Tue 12 Feb 2008
Tek-Tools: Strategic Development with Profiler for VMware
Posted by John under Marketing , Product development , Selling , Startups , Storage and Data Management , TechnologyOK, first the disclosures. Tek-Tools is a client. I’m telling you that, because you may think it’s important information, when you evaluate what I write next.
In the early years of a company, product development is often driven by influential sales managers. Sales-driven development usually comes from a sales rep saying, “If we had this feature, I could win this deal.” It is the polar opposite of what I have often advocated to sales execs, which is “Sell what you’ve got, and stay out of the development road map.” I think sales should have a voice, but no vote. Instead, I advocate market-driven development, which involves the assessment of market opportunities, product differentiation, and product gaps, rather than sales-driven development, which often leads to a confusing and sometimes conflicting web of development priorities.
I’m writing about Tek-Tools, not because they had an announcement today, which they did. Rather, I’m writing because today’s announcement represents the results of months of product development that came, not as an opportunistic response to a single customer’s or sales rep’s request, but rather from a decision early last year to direct development resources in strategic ways. It was the right kind of development decision.
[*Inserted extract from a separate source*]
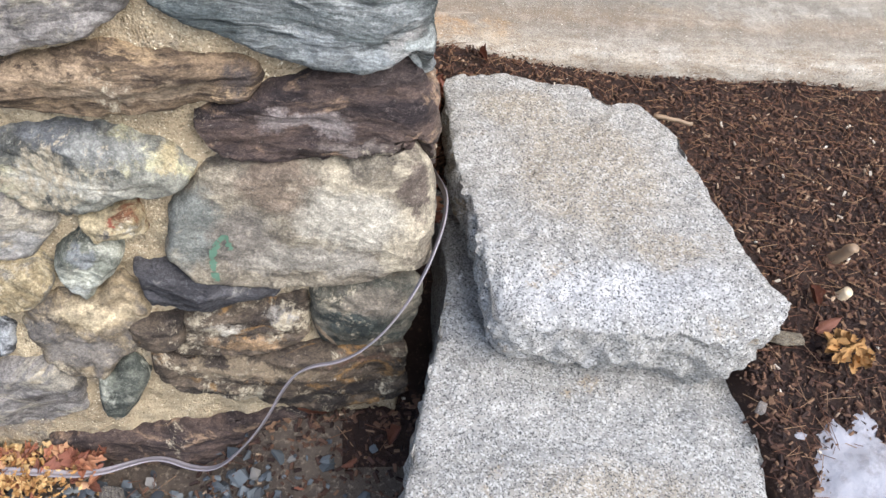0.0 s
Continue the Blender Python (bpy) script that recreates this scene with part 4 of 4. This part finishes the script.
def stick(name, a, b, r, material, label, category, sides=7, seed=1):
    a, b = Vector(a), Vector(b)
    rnd = random.Random(seed)
    steps = 9
    bm = bmesh.new()
    d = (b - a).normalized()
    s = d.orthogonal().normalized()
    u = d.cross(s)
    rings = []
    for i in range(steps):
        c = a.lerp(b, i / (steps - 1)) + (s * rnd.gauss(0, 1) + u * rnd.gauss(0, 1)) * (b - a).length * 0.012
        rr = r * (1 - 0.25 * i / steps) * rnd.uniform(0.9, 1.1)
        rings.append([bm.verts.new(c + s * rr * math.cos(k * 6.283 / sides) + u * rr * math.sin(k * 6.283 / sides)) for k in range(sides)])
    for p, q in zip(rings, rings[1:]):
        for k in range(sides):
            bm.faces.new((p[k], p[(k + 1) % sides], q[(k + 1) % sides], q[k]))
    bm.faces.new(rings[0])
    bm.faces.new(rings[-1])
    return tagged(part(name, bm, material, None, "", True), label, category)


stick("wood_sliver", (-0.193, -0.196, 0.026), (-0.164, -0.148, 0.028), 0.0035, PALEWOOD, "short pale bare wood sliver on the gravel", "stick", 5)
stick("vine_twig", (-0.765, -0.055, 0.36), (-0.86, -0.11, 0.03), 0.0016, WOOD, "thin dry brown vine stem against the wall", "twig", 5, 2)
stick("vine_twig", (-0.765, -0.055, 0.34), (-0.66, -0.10, 0.03), 0.0014, WOOD, "thin dry brown vine stem against the wall", "twig", 5, 3)
stick("twig", (0.44, 0.305, 0.435), (0.50, 0.285, 0.436), 0.004, WOOD, "short grey weathered twig on the mulch", "twig", 6, 4)
stick("cut_stub", (0.642, 0.02, 0.40), (0.648, 0.0, 0.45), 0.010, WOOD, "short cut woody plant stub in the mulch", "plant stub", 8, 5)
stick("cut_stub", (0.625, -0.05, 0.40), (0.628, -0.055, 0.420), 0.009, PALEWOOD, "short pale cut plant stub in the mulch", "plant stub", 8, 6)


def pebble(name, x, y, z, size, material, label, seed, smooth_it=False):
    v, f = pebble_shapes(1, seed)[0]
    ob = mesh_object(name, v, f, material, None, smooth_it)
    ob.matrix_world = Matrix.LocRotScale((x, y, z), Euler((0.1, 0.1, seed)), size)
    return tagged(ob, label, "stone")


pebble("loose_stone", 0.508, -0.128, 0.412, (0.055, 0.035, 0.02), STONE["pale_granite"], "flat pale stone chip beside the granite step", 3)
pebble("loose_stone", 0.443, -0.226, 0.40, (0.022, 0.022, 0.018), STONE["white_lilac"], "small white pebble beside the granite step", 4)
pebble("loose_stone", -0.40, -0.128, 0.024, (0.045, 0.042, 0.03), STONE["grey_gneiss"], "rounded grey pebble on the gravel near the cable", 5)


def flower_head():
    rnd = random.Random(8)
    root = tagged(new("dried_flower_head"), "dried golden hydrangea flower head on the mulch", "dried flower")
    root.location = (0.578, -0.158, 0.405)
    for i in range(46):
        a, r = rnd.uniform(0, 6.283), 0.030 * math.sqrt(rnd.random())
        v, f = LEAVES[i % 10]
        ob = mesh_object("petal", v * np.array((1, 1.5, 0.8)), f, PETALS, root, True)
        ob.matrix_basis = Matrix.LocRotScale((r * math.cos(a), r * math.sin(a), 0.024 - 12 * r * r + rnd.uniform(0, 0.006)), Euler((rnd.gauss(0, 0.6), rnd.gauss(0, 0.6), a)), (0.017,) * 3)


flower_head()


# white flecks on the porch slab
for i, (x, y, r) in enumerate(((0.073, 0.621, 0.0035), (0.41, 0.80, 0.005), (0.47, 0.70, 0.004), (0.33, 0.90, 0.003), (0.22, 0.66, 0.0025), (0.55, 0.86, 0.004))):
    bm = bmesh.new()
    bmesh.ops.create_icosphere(bm, subdivisions=2, radius=r * 0.65, matrix=Matrix.Translation((x, y, 0.4532)))
    for v in bm.verts:
        v.co.z = 0.4532 + (v.co.z - 0.4532) * 0.25
        v.co.x += r * 0.5 * n3(v.co, 300, i)
        v.co.y += r * 0.5 * n3(v.co, 300, i + 7)
    tagged(part("white_fleck", bm, WHITE, None, "", True), "tiny white fleck stuck to the concrete slab", "fleck", "flecks on the slab")


def snow_patch():
    xs, ys = np.linspace(0.47, 1.0, 70), np.linspace(-0.75, -0.20, 70)
    verts, faces, keep = [], [], {}
    for j, y in enumerate(ys):
        for i, x in enumerate(xs):
            d = min((x - 0.478) / 0.05, (-0.228 - y - 0.22 * max(0, x - 0.6)) / 0.05, (1.0 - x) / 0.1) + 0.9 * noise.noise(Vector((x * 13, y * 13, 0))) + 0.5 * noise.noise(Vector((x * 38, y * 38, 2)))
            if d > -0.05:
                keep[i, j] = len(verts)
                verts.append((x, y, ground_height(x, y) - 0.006 + 0.030 * (1 - math.exp(-1.2 * max(0, d))) + 0.004 * noise.noise(Vector((x * 60, y * 60, 5)))))
    for j in range(len(ys) - 1):
        for i in range(len(xs) - 1):
            q = [(i, j), (i + 1, j), (i + 1, j + 1), (i, j + 1)]
            if all(c in keep for c in q):
                faces.append([keep[c] for c in q])
    tagged(mesh_object("snow_patch", verts, faces, SNOW, None, True), "thin patch of old melting snow on the mulch", "snow", kind="stuff")


snow_patch()


# green marking paint on two of the corner stones
def paint_stroke(ob, points, width):
    """Worn paint laid over a stone: a ragged, broken strip that follows its relief."""
    mesh = np.array([v.co[:] for v in ob.data.vertices])
    cols, rows = 9, []
    dense = []
    for a, b in zip(points, points[1:]):
        steps = max(2, int(math.hypot(b[0] - a[0], b[1] - a[1]) / 0.0012))
        dense += [(a[0] + (b[0] - a[0]) * k / steps, a[1] + (b[1] - a[1]) * k / steps) for k in range(steps)]
    for s, z in dense + [points[-1]]:
        row = []
        for k in range(cols):
            u = s + (k / (cols - 1) - 0.5) * width
            at = on_pier(u, z, 0.0)
            n = (on_pier(u, z, 0.1) - at).normalized()
            rel = mesh - np.array(at)
            h = rel @ np.array(n)
            d = np.linalg.norm(rel - np.outer(h, np.array(n)), axis=1) + (h < -0.015) * 9
            near = np.argsort(d)[:4]
            w4 = 1 / (d[near] + 1e-4)
            row.append(at + n * (float((h[near] * w4).sum() / w4.sum()) + 0.0016))
        rows.append(row)
    verts = [v for r in rows for v in r]
    faces = []
    for i in range(len(rows) - 1):
        for k in range(cols - 1):
            c = verts[i * cols + k]
            wear = abs(k + 0.5 - (cols - 1) / 2) / (cols / 2) + 1.1 * n3(c, 160) + 0.7 * n3(c, 420)
            if wear < 0.62:
                faces.append((i * cols + k, i * cols + k + 1, (i + 1) * cols + k + 1, (i + 1) * cols + k))
    return mesh_object("paint_mark", verts, faces, GREENMARK, ob, True, "faded green marking paint")


paint_stroke(marked_stone, ((-0.258, 0.413), (-0.258, 0.441), (-0.256, 0.461), (-0.246, 0.477), (-0.238, 0.486), (-0.236, 0.464)), 0.010)
paint_stroke(corner_stone, ((-0.126, 0.853), (-0.126, 0.839), (-0.128, 0.819)), 0.017)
Server virtualization is a growing wave, and VMware is the current leader. Server virtualization is increasingly being used in production environments. Virtualization masks the source of performance and capacity management problems. The problem could be the processor, could be memory, I/O, the network, the storage. Customers need tools to discover, monitor and manage performance and capacity end to end. Thus the need for Tek-Tools’ new Profiler for VMware module.
It’s a good piece of strategic thinking on Tek-Tools’ part. I think they are positioned to catch a wave. Are you?
February 13th, 2008 at 12:49 pm
Hi John - I tee up a question on my blog after our acquisition of innotek…
How will server virtualization impact the storage industry and storage customer requirements? Would love to hear you and your reader’s take on this - my thoughts are here: http://blogs.sun.com/TA/entry/server_virtualization_s_impact_on
Best, Taylor
February 13th, 2008 at 2:59 pm
Hey Taylor,
Thanks for joining the conversation. Your statement in your blog post, “…as applications move to different systems, customers need to maintain the links to storage,” is spot on. One advantage of server virtualization is that you can create a new virtual machine very quickly. One of the disadvantages is that these machines leave a residue, storage, that has to be cleaned up. Tek-Tools’ new Profiler for VMware module can identify “orphaned” storage, which is what you get when you get rid of the server, but forget to return the storage to the pool. I’ll write a post and share more of my thoughts. Meantime, I’m adding you to my blog roll.